Indeed, the 30-year fixed-rate mortgage reached its lowest level of 2025 so far, says Sam Khater, Freddie Mac’s chief economist. “Recent mortgage rate stability is benefiting potential buyers, as purchase demand is stronger than this time last year. This is an indication that a thaw in buyer activity could be on the horizon.”

At a 6.87% average for the 30-year fixed-rate mortgage, home buyers with a 20% down payment would have a monthly payment of about $2,101 for a home priced at $400,000, Lautz says. With a 10% down payment, home buyers’ typical payment would be $2,364, she adds.

“Although rates are lower on a weekly basis, the overall housing affordability equation considers the price of the home alongside expenses such as utilities, tax and insurance,” Lautz says. NAR recently reported that existing-home prices surged to a record high in 2024—topping $407,500—forcing prospective buyers to rethink what they can afford.  

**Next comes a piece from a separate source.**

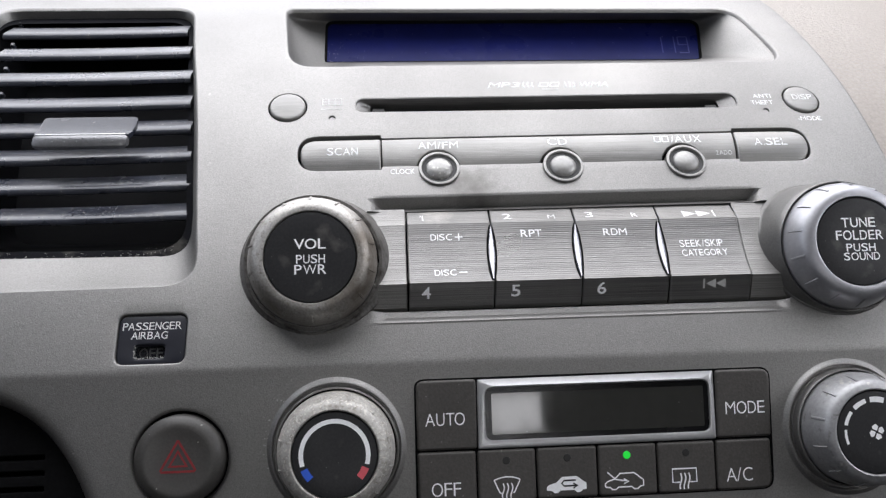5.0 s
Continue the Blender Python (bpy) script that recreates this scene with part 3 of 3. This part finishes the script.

Freddie Mac reports the following national averages with mortgage rates for the week ending Feb. 13:

  • 30-year fixed-rate mortgages: averaged 6.87%, dropping from last week’s 6.89% average. Last year at this time, 30-year rates averaged 6.77%.
  • 15-year fixed-rate mortgages: averaged 6.09%, up from last week’s 6.05% average. A year ago, 15-year rates averaged 6.12%.

Will Mortgage Rates Fall Further?

Inflation remains high, which is an obstacle for mortgage rates. Newly released economic data this week showed the Consumer Price Index, which measures inflation, rose to 3% in January. The Federal Reserve has maintained that it will not cut its short-term benchmark interest rate until inflation falls to 2% or the economy begins to face net job losses.

So, what could this mean for mortgage rates? While the Fed’s interest rate does not directly tie into mortgage rates, it can influence them. So far, however, the 10-year Treasury yield, which mortgage rates are more closely aligned to, has not followed suit when the Fed has cut its rate. “Instead, mortgage rates have been trending mostly higher over the past five months,” says NAR Chief Economist Lawrence Yun. “Progress on mortgage rates is only expected to occur when inflation is contained.”

Yun notes that the inflationary measure for housing showed slight improvement in January, rising at its slowest pace in three years. “Perhaps some temporary oversupply in new apartment units will help restrain this component in the coming months and ultimately lead to lower inflation—and, importantly, lower mortgage rates,” he notes.  

NAR has forecasted that mortgage rates likely will average between 6% to 6.5% for 2025, although their trajectory will depend on inflation, the federal deficit and other economic pressures.